We should reread Hayek and his warning against the “slippery road to serfdom”. The nominally guaranteed freedoms, which did not and do not exist in communist and other totalitarian societies, should not confuse us. We should raise our voice against political correctness, aggressive human-rightism, transnationalism, multiculturalism, europeism, feminism, etc.

I see new threats to liberty and am convinced that our liberty is attacked from the inside much more than from the outside. We should devote “nuestra vida por la libertad” which is – I guess – the true meaning of your award. Thank you once again for conferring it upon me and for listening to me tonight.

[1] Address at the conference “Efficient Government, Responsible Society”, Universidad Tecnológica de Mexico, 16th October 2002, http://www.klaus.cz/clanky/2039.

[2] Klaus V., La Integración Europea Sin Ilusiones, Editorial Club Universitario, San Vicente, Spain, 2012.
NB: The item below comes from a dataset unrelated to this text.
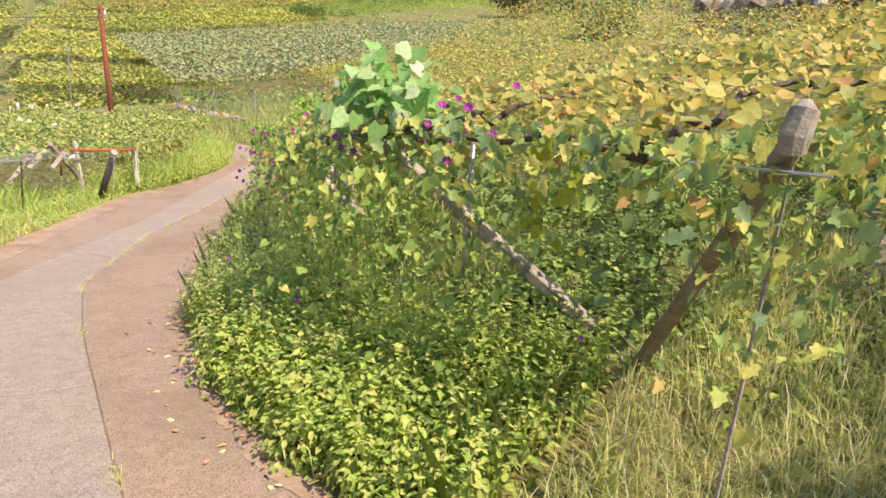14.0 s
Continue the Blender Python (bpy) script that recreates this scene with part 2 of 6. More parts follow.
# ---- lie of the land ----
LEFT = [(-0.5, -6), (-3.5, -1.5), (-6.6, 1.8), (-8, 4.1), (-8.5, 5.6), (-9, 7.6), (-9.2, 9.5), (-9.1, 11.4), (-8.8, 13.4), (-8.2, 15.4), (-7.4, 17.6), (-6.5, 19.5), (-5.5, 21.6), (-4.5, 23.6), (-3.2, 25.1), (-1.4, 27.8), (0.1, 30.4), (1.2, 33), (1.4, 35.5), (0.5, 38), (-1.8, 42), (-6.55, 46.4), (-8.5, 49.5), (-8.1, 53), (-7, 61), (-6.4, 64)]
RIGHT = [(5.5, -4.5), (3.5, -1.9), (1.2, 0.7), (-0.9, 2.7), (-2.1, 3.8), (-3.1, 4.7), (-3.9, 5.5), (-4.5, 6.9), (-4.9, 8.1), (-5.4, 9.7), (-5.9, 10.6), (-6.1, 11.6), (-6.1, 13), (-5.8, 14.6), (-5.1, 16.3), (-4.5, 17.5), (-3.8, 19.3), (-2.7, 21), (-1.5, 23), (-0.7, 24.4), (0.1, 26), (1.3, 28.6), (2.8, 32), (3.7, 34.6), (4, 36.6), (3.4, 39), (1.6, 41.6), (-1.81, 44.6), (-5.48, 47.5), (-6.4, 49.8), (-6.1, 53), (-5, 61), (-4.4, 64)]
JOINT_L = [(0.5, -5.2), (-1.4, -1.2), (-3.6, 1.8), (-5.4, 4), (-6.9, 5.4), (-7.75, 6.4), (-7.8, 7.5), (-7.7, 8.8), (-8.1, 10.9), (-7.8, 13.2), (-7.3, 16.3), (-6.3, 18), (-4.6, 20.8), (-3.6, 22.7), (-2.3, 25.2), (-0.3, 28.9), (1.5, 32), (2.2, 34.6), (2.2, 36.4), (1.4, 38.6), (-0.6, 42), (-6.18, 46.8), (-7.8, 49.6), (-7.4, 53), (-6.3, 61), (-5.7, 64)]
JOINT_R = [(2.5, -4.9), (0.6, -1), (-1.7, 1.7), (-3.8, 3.8), (-4.7, 4.6), (-5.3, 5.3), (-6.3, 6.8), (-6.85, 7.5), (-7.15, 8.6), (-7, 9.9), (-6.8, 12.3), (-6.6, 14.5), (-6.35, 16.2), (-5.7, 17.6), (-5, 19.1), (-3.8, 21), (-3, 22.4), (-1.7, 24.5), (0.2, 27.5), (2, 30.9), (2.9, 34.4), (3, 36.5), (2.3, 38.8), (0.4, 41.8), (-5.9, 47.2), (-7.1, 49.7), (-6.7, 53), (-5.6, 61), (-5, 64)]
FAR_LANE = [(-8, 49.7), (-7.8, 53), (-7.3, 58), (-6.8, 64)]
WALL = [(4.2, -2.3), (1.5, 0.9), (-0.75, 2.85), (-2.0, 4.05), (-2.9, 5.2), (-3.65, 6.6), (-4.2, 8.0), (-4.15, 8.75), (-2.6, 9.7), (0, 10.6)]
PROFILE = ((-40, 4.0), (-20, 2.0), (-6, 0.5), (0, 0.0), (5, -0.7), (10, -1.2), (16, -2.0), (20, -2.5), (25, -3.1), (30, -3.6), (36, -4.1), (40, -4.5), (50, -5.1), (60, -5.0), (75, -4.3), (98, -2.6), (110, -1.0), (130, 2.6), (150, 7), (170, 11), (200, 13.0), (226, 15.5), (300, 27), (400, 46), (500, 65), (620, 86), (800, 112), (1500, 150), (4000, 300))


def near_line(line, x, y):
    """Signed distance (left of the line is positive) and the nearest place on it."""
    best = np.full(x.shape, 1e9)
    sign, nx, ny = np.zeros(x.shape), np.zeros(x.shape), np.zeros(x.shape)
    for (ax, ay), (bx, by) in zip(line, line[1:]):
        dx, dy = bx - ax, by - ay
        t = np.clip(((x - ax) * dx + (y - ay) * dy) / (dx * dx + dy * dy), 0, 1)
        px, py = ax + t * dx, ay + t * dy
        d = np.hypot(x - px, y - py)
        ok = d < best - 1e-9
        best = np.where(ok, d, best)
        sign = np.where(ok, np.sign(dx * (y - ay) - dy * (x - ax)), sign)
        nx, ny = np.where(ok, px, nx), np.where(ok, py, ny)
    return best * sign, nx, ny


def step(a, b, v):
    t = np.clip((v - a) / (b - a), 0, 1)
    return t * t * (3 - 2 * t)


def base_z(y):
    return np.interp(y, [p[0] for p in PROFILE], [p[1] for p in PROFILE])


def road_z(x, y):
    u, v = (x + 5) / 5, (np.clip(y, -8, 60) - 15) / 15
    z = -1.8775 - 0.2298 * u - 1.6525 * v - 0.2312 * u * v + 0.2475 * v * v + 0.1762 * v ** 3 + 0.0263 * u * u
    k = step(33, 39, y)
    return z * (1 - k) + np.interp(y, [33, 39, 44, 49.5, 56, 62], [-3.95, -4.2, -4.2, -4.8, -4.75, -4.6]) * k


def fbm(x, y, scale, seed=0.0):
    return (np.sin(x * scale * 1.3 + 1.7 * np.sin(y * scale * 0.9 + seed)) + np.sin(y * scale * 1.7 + 1.3 * np.sin(x * scale * 1.1 - seed)) + 0.5 * np.sin((x + y) * scale * 2.9 + seed * 2)) / 2.5


def far_lane_z(y):
    return np.interp(y, [44, 49.5, 56, 62, 74, 85, 95], [-4.2, -4.8, -4.75, -4.6, -4.3, -3.6, -2.7])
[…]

[3] Klaus V., The Victims of Communism Memorial Foundation Award Ceremony, The Georgetown Club, Washington, D.C., October 8, 2013, http://www.klaus.cz/clanky/3453.

[4] Klaus V., Planeta azul (no verde), FAES Gota a Gota, Madrid, 2008.

[5] Lal D., Poverty and Progress, CATO Institute, Washington D.C., 2013.

[6] Klaus V., Speech at the United Nations Climate Change Conference, New York City, September 24, 2007, http://www.klaus.cz/clanky/1638.

[7] Klaus V., CATO Club 200 Retreat, Laguna Beach, California, September 27, 2013, http://www.klaus.cz/clanky/3443.

Václav Klaus, Caminos de la Libertad Foundation Award Ceremony, Hyatt Regency Mexico City Hotel, Mexico City, November 28, 2013.